> _GIVEN ENTRIES_:
* * * * *

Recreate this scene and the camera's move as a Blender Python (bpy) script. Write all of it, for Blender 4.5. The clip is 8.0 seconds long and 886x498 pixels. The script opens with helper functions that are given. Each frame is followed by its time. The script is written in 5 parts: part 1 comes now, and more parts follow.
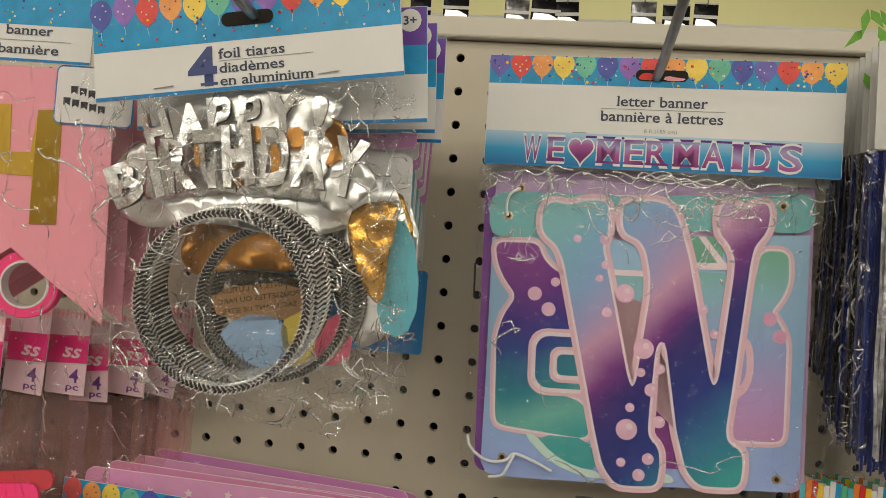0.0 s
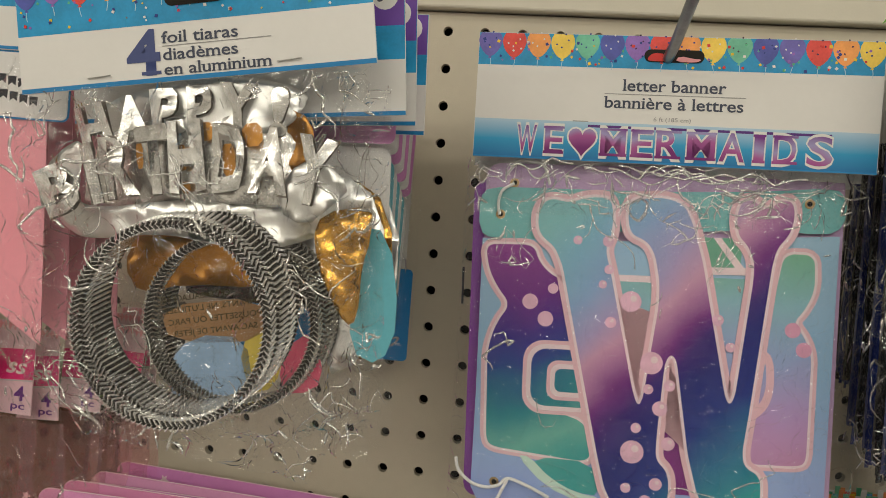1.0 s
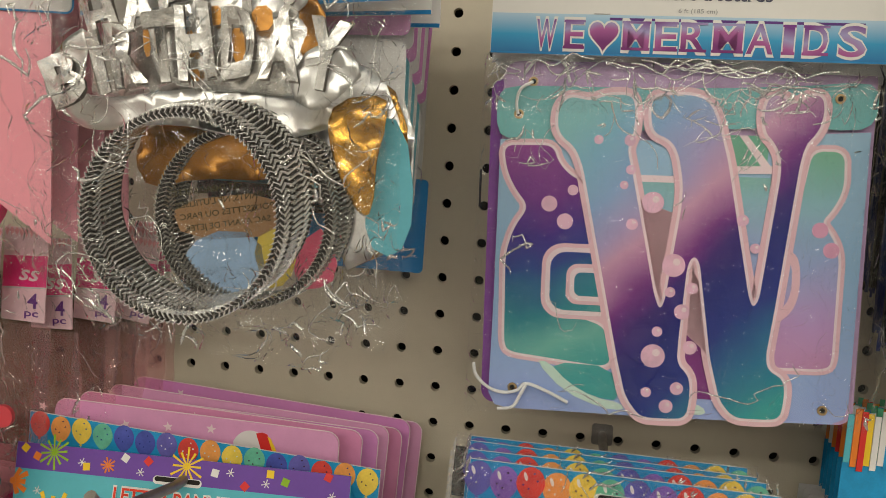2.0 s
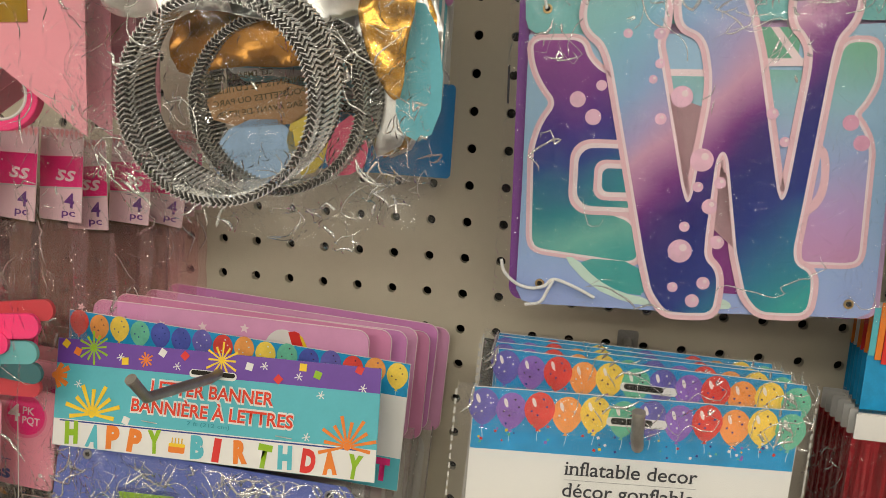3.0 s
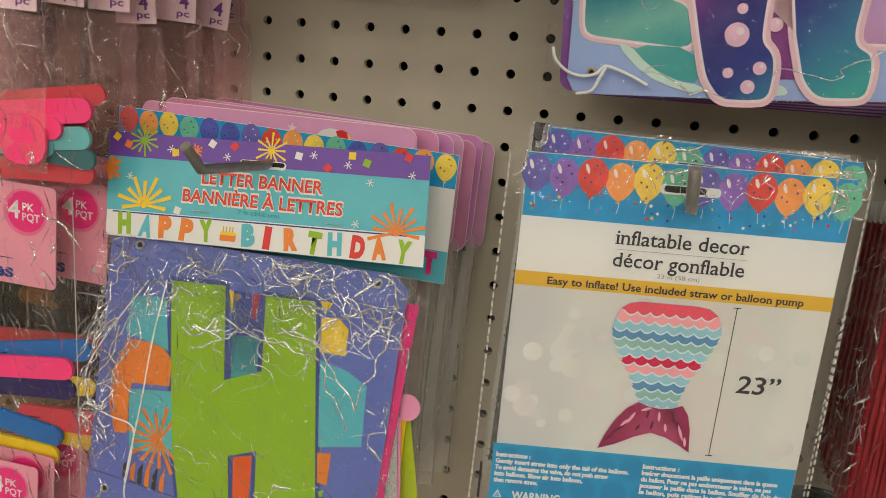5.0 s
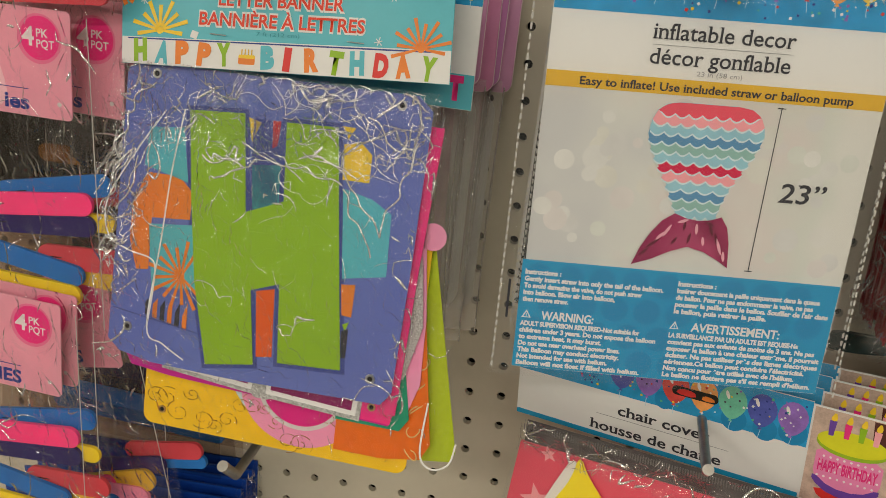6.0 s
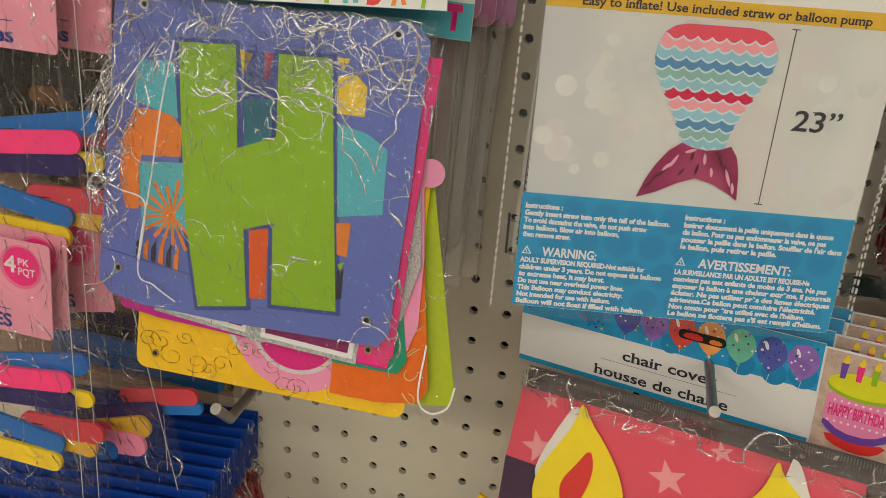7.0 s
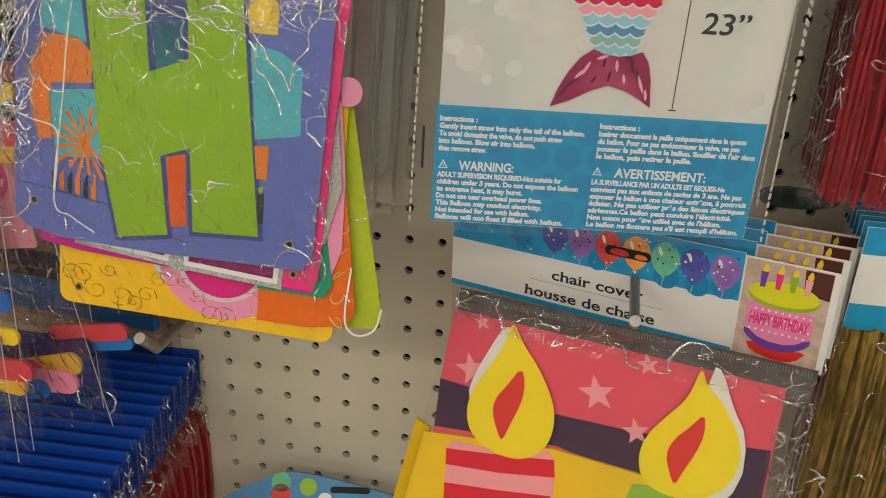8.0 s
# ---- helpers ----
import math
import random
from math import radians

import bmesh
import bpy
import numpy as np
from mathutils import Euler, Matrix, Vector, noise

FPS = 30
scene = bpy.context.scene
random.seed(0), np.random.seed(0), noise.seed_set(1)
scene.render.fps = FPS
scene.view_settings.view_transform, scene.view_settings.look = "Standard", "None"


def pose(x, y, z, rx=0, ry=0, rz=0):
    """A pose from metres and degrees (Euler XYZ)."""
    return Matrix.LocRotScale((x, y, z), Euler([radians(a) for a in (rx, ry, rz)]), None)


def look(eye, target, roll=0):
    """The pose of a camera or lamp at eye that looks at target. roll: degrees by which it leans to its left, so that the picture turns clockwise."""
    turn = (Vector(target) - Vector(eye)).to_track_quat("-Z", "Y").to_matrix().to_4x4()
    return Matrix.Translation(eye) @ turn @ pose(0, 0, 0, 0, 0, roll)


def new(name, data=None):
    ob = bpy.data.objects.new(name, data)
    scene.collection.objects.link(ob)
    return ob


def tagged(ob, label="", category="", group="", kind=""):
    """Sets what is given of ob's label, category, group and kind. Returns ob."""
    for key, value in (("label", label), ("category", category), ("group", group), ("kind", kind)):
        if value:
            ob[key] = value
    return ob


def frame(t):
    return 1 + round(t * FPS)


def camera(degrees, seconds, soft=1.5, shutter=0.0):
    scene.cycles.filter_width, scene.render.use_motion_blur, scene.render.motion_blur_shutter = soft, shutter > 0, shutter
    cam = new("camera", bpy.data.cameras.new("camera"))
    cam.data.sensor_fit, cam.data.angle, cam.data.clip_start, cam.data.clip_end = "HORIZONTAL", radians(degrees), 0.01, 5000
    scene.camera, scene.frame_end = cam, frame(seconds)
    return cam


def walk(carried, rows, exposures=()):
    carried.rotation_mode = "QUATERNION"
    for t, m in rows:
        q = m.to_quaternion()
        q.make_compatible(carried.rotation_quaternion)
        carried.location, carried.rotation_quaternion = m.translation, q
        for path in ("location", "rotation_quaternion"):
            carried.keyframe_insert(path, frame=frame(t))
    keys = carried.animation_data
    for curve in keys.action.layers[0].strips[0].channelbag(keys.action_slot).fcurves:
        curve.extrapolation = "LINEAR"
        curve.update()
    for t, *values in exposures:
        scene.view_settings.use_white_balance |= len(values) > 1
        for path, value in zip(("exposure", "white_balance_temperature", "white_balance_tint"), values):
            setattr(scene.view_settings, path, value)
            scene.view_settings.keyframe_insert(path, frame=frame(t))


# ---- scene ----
cam = camera(53.7, 8.0, 0.8)
METRES, EYE, TILT, LEAN, TURN = 8.0, 1.5, 0.0, 0.0, 0.0
PATH = [
    (0, (0.081, -0.656, 1.582), (-0.172, 1.328, 1.589), 4.2),
    (0.5, (0.079, -0.639, 1.605), (-0.178, 1.344, 1.536), 4.0),
    (1, (0.079, -0.598, 1.607), (-0.161, 1.386, 1.52), 3.9),
    (1.5, (0.082, -0.588, 1.605), (-0.167, 1.393, 1.502), 3.9),
    (2, (0.078, -0.589, 1.579), (-0.185, 1.384, 1.383), 3.6),
    (3.5, (0.078, -0.604, 1.529), (-0.246, 1.339, 1.184), 3.6),
    (4, (0.074, -0.608, 1.5), (-0.256, 1.322, 1.09), 4.1),
    (4.2, (0.074, -0.604, 1.499), (-0.264, 1.316, 1.054), 4.0),
    (5.3, (0.071, -0.615, 1.455), (-0.281, 1.29, 0.959), 3.6),
    (5.5, (0.075, -0.615, 1.438), (-0.291, 1.282, 0.92), 3.4),
    (6, (0.076, -0.613, 1.405), (-0.316, 1.255, 0.805), 3.2),
    (6.5, (0.075, -0.605, 1.39), (-0.336, 1.242, 0.743), 3.1),
    (7, (0.081, -0.601, 1.384), (-0.325, 1.24, 0.715), 3.0),
    (7.5, (0.097, -0.602, 1.377), (-0.282, 1.235, 0.682), 2.7),
    (8, (0.106, -0.599, 1.367), (-0.214, 1.221, 0.601), 2.2),
]
walk(cam, [(t, look(eye, target, roll)) for t, eye, target, roll in PATH],
     exposures=((0, 0.0), (1.5, 0.0), (2.2, 0.08), (3.4, 0.33), (4.0, 0.28), (5.4, 0.08), (6.2, 0.04), (8.0, 0.05)))

# ---- light ----
world = bpy.data.worlds.new("store_air")
scene.world = world
world.use_nodes = True
world.node_tree.nodes["Background"].inputs[0].default_value = (0.9, 0.95, 1.0, 1)
world.node_tree.nodes["Background"].inputs[1].default_value = 0.02


def strip_lamp(x, y, z, length, power):
    data = bpy.data.lights.new("unseen_fluorescent_strip", "AREA")
    data.shape, data.size, data.size_y = "RECTANGLE", length, 0.26
    data.energy, data.color = power, (0.988, 0.928, 0.78)
    ob = new("unseen_fluorescent_strip", data)
    ob.matrix_world = pose(x, y, z)
    return ob


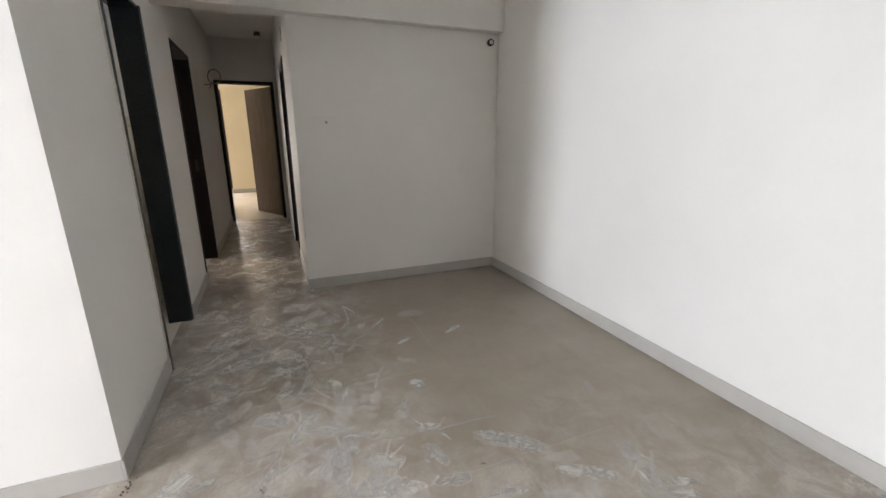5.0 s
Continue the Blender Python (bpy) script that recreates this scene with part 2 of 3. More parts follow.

* * * * *

> _PROBLEM DETAILS_:
Give again, exactly, the lines from the start of the data through the one holding "# ---- helpers"; omit the pictures.

> _OUTPUT OF THE EXERCISE_:
Recreate this scene and the camera's move as a Blender Python (bpy) script. Write all of it, for Blender 4.5. The clip is 8.0 seconds long and 886x498 pixels. The script opens with helper functions that are given. Each frame is followed by its time. The script is written in 5 parts: part 1 comes now, and more parts follow.
0.0 s
1.0 s
2.0 s
3.0 s
5.0 s
6.0 s
7.0 s
8.0 s
# ---- helpers ----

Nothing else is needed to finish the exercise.